### STATED TASK:
Make an exact copy of all the material below, apart from the pictures.
━━━━━━
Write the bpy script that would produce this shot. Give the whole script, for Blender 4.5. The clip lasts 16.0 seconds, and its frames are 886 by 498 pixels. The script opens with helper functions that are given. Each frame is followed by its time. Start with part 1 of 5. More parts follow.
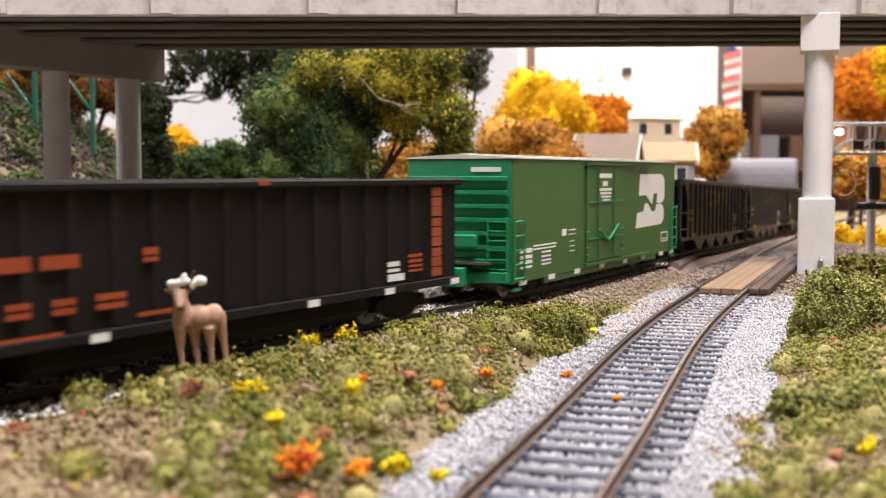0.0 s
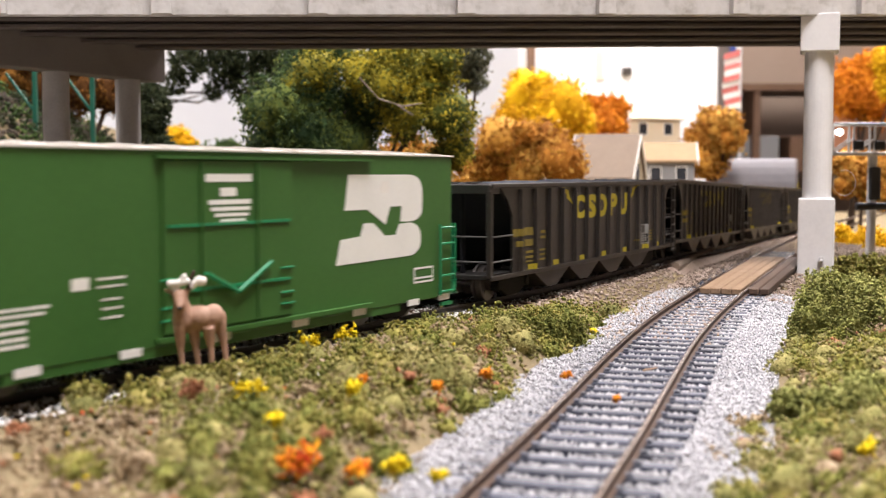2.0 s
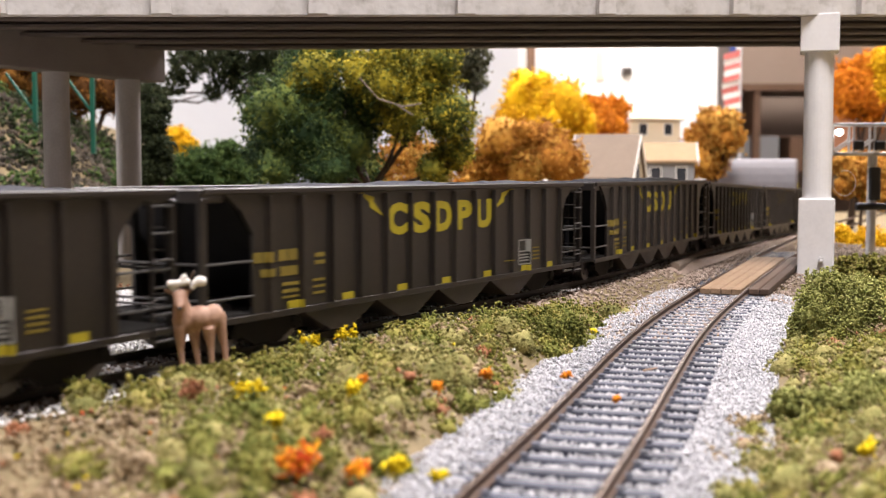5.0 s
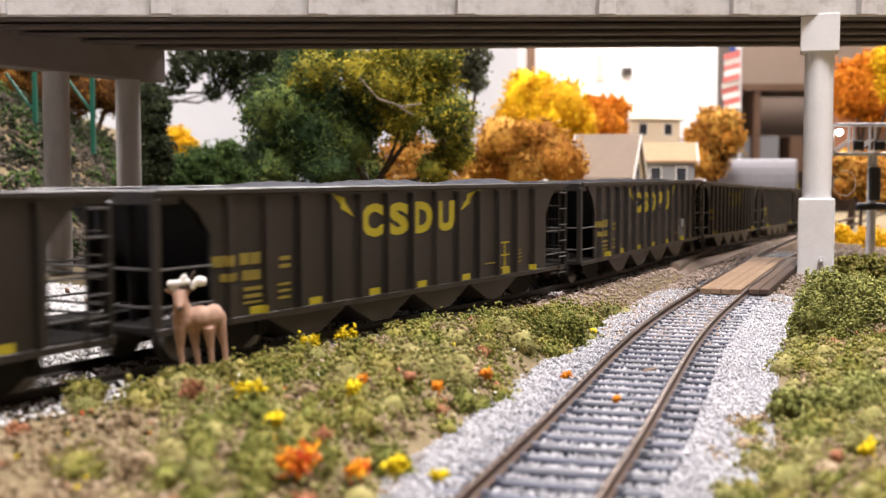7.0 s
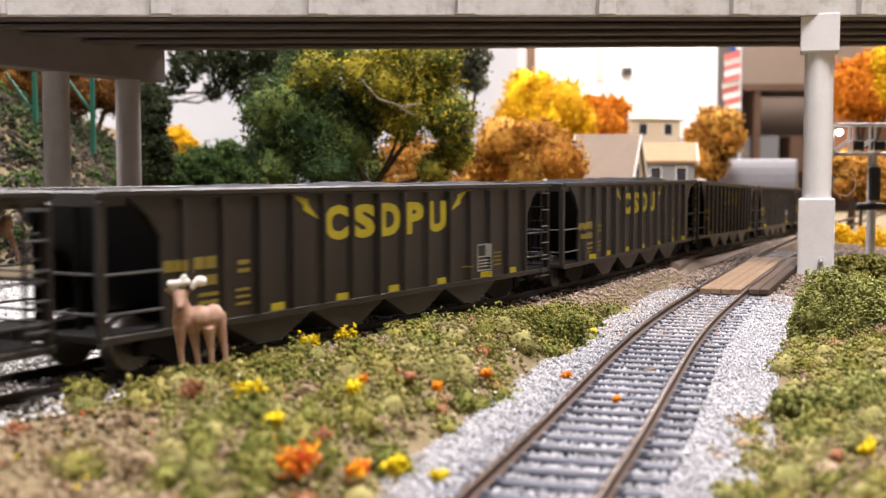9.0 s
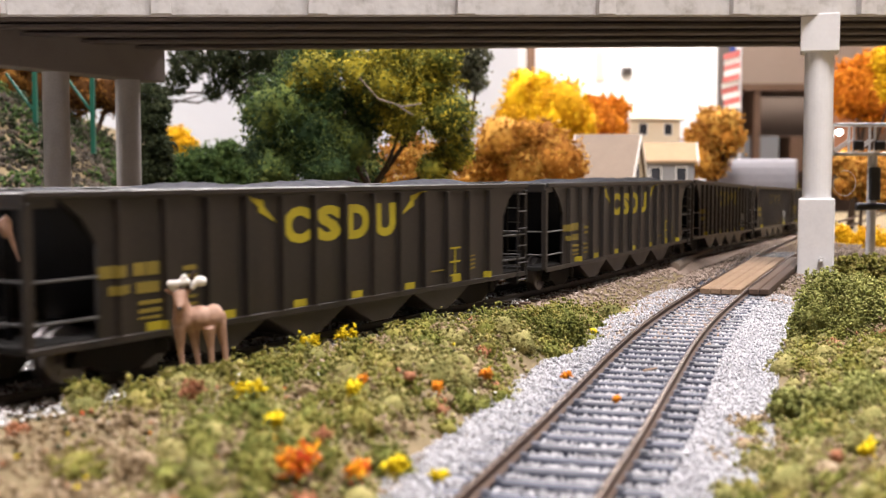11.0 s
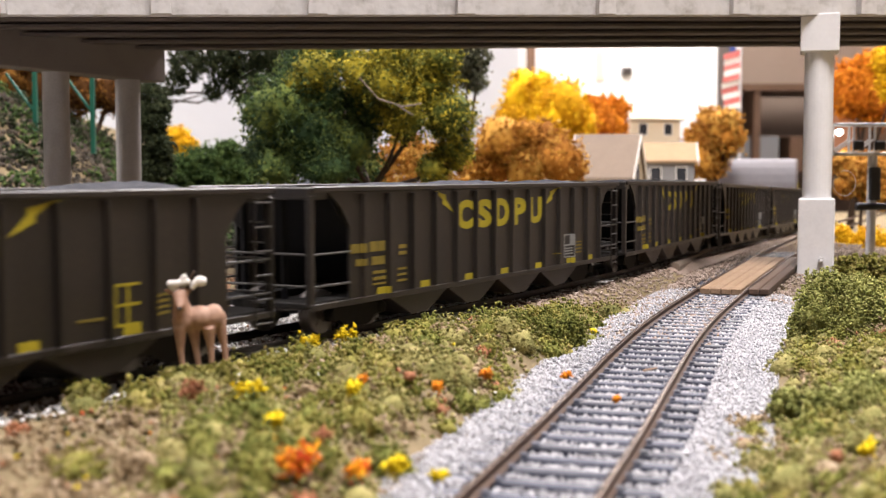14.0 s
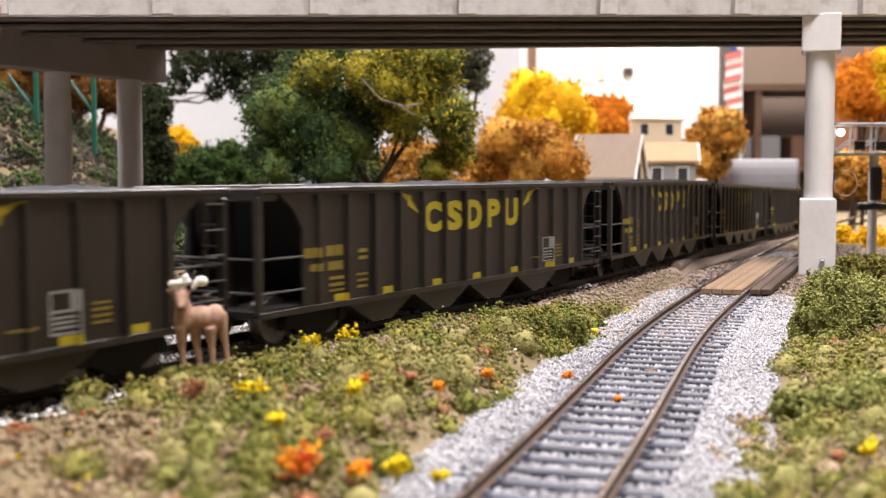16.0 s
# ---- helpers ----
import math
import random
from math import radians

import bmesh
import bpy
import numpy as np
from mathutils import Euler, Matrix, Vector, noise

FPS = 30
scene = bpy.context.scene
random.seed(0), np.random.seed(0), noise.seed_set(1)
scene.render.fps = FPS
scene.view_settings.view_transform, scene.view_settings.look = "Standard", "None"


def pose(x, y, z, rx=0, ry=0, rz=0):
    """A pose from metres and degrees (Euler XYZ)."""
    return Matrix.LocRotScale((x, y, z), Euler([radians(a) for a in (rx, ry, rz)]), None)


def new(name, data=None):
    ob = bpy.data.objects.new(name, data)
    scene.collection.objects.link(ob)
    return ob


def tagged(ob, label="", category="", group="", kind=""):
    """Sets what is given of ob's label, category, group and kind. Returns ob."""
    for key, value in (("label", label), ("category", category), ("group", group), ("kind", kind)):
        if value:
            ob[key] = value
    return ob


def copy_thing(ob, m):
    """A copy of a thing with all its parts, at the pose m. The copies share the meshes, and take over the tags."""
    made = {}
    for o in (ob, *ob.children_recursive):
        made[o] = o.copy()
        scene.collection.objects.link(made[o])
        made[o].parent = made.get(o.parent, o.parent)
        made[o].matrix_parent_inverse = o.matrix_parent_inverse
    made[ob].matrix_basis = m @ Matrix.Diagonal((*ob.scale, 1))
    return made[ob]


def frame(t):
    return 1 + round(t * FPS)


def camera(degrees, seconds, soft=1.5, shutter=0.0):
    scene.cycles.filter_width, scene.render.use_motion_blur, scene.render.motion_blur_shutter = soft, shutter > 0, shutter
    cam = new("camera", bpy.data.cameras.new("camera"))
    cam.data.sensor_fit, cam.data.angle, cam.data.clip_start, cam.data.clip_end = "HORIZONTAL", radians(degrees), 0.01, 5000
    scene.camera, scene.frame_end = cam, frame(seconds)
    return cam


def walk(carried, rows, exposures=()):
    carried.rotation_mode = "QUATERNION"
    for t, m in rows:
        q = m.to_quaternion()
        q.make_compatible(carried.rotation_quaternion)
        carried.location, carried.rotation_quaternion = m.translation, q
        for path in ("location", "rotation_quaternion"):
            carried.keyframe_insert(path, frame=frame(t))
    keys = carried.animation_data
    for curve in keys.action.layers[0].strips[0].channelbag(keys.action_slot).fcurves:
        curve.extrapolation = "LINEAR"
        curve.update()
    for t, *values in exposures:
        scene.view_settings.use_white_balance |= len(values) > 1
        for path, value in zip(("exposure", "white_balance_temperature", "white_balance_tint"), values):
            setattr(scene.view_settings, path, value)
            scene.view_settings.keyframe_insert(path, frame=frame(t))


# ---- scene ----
━━━━━━
### RESULT:
Write the bpy script that would produce this shot. Give the whole script, for Blender 4.5. The clip lasts 16.0 seconds, and its frames are 886 by 498 pixels. The script opens with helper functions that are given. Each frame is followed by its time. Start with part 1 of 5. More parts follow.
0.0 s
2.0 s
5.0 s
7.0 s
9.0 s
11.0 s
14.0 s
16.0 s
# ---- helpers ----
import math
import random
from math import radians

import bmesh
import bpy
import numpy as np
from mathutils import Euler, Matrix, Vector, noise

FPS = 30
scene = bpy.context.scene
random.seed(0), np.random.seed(0), noise.seed_set(1)
scene.render.fps = FPS
scene.view_settings.view_transform, scene.view_settings.look = "Standard", "None"


def pose(x, y, z, rx=0, ry=0, rz=0):
    """A pose from metres and degrees (Euler XYZ)."""
    return Matrix.LocRotScale((x, y, z), Euler([radians(a) for a in (rx, ry, rz)]), None)


def new(name, data=None):
    ob = bpy.data.objects.new(name, data)
    scene.collection.objects.link(ob)
    return ob


def tagged(ob, label="", category="", group="", kind=""):
    """Sets what is given of ob's label, category, group and kind. Returns ob."""
    for key, value in (("label", label), ("category", category), ("group", group), ("kind", kind)):
        if value:
            ob[key] = value
    return ob


def copy_thing(ob, m):
    """A copy of a thing with all its parts, at the pose m. The copies share the meshes, and take over the tags."""
    made = {}
    for o in (ob, *ob.children_recursive):
        made[o] = o.copy()
        scene.collection.objects.link(made[o])
        made[o].parent = made.get(o.parent, o.parent)
        made[o].matrix_parent_inverse = o.matrix_parent_inverse
    made[ob].matrix_basis = m @ Matrix.Diagonal((*ob.scale, 1))
    return made[ob]


def frame(t):
    return 1 + round(t * FPS)


def camera(degrees, seconds, soft=1.5, shutter=0.0):
    scene.cycles.filter_width, scene.render.use_motion_blur, scene.render.motion_blur_shutter = soft, shutter > 0, shutter
    cam = new("camera", bpy.data.cameras.new("camera"))
    cam.data.sensor_fit, cam.data.angle, cam.data.clip_start, cam.data.clip_end = "HORIZONTAL", radians(degrees), 0.01, 5000
    scene.camera, scene.frame_end = cam, frame(seconds)
    return cam


def walk(carried, rows, exposures=()):
    carried.rotation_mode = "QUATERNION"
    for t, m in rows:
        q = m.to_quaternion()
        q.make_compatible(carried.rotation_quaternion)
        carried.location, carried.rotation_quaternion = m.translation, q
        for path in ("location", "rotation_quaternion"):
            carried.keyframe_insert(path, frame=frame(t))
    keys = carried.animation_data
    for curve in keys.action.layers[0].strips[0].channelbag(keys.action_slot).fcurves:
        curve.extrapolation = "LINEAR"
        curve.update()
    for t, *values in exposures:
        scene.view_settings.use_white_balance |= len(values) > 1
        for path, value in zip(("exposure", "white_balance_temperature", "white_balance_tint"), values):
            setattr(scene.view_settings, path, value)
            scene.view_settings.keyframe_insert(path, frame=frame(t))


# ---- scene ----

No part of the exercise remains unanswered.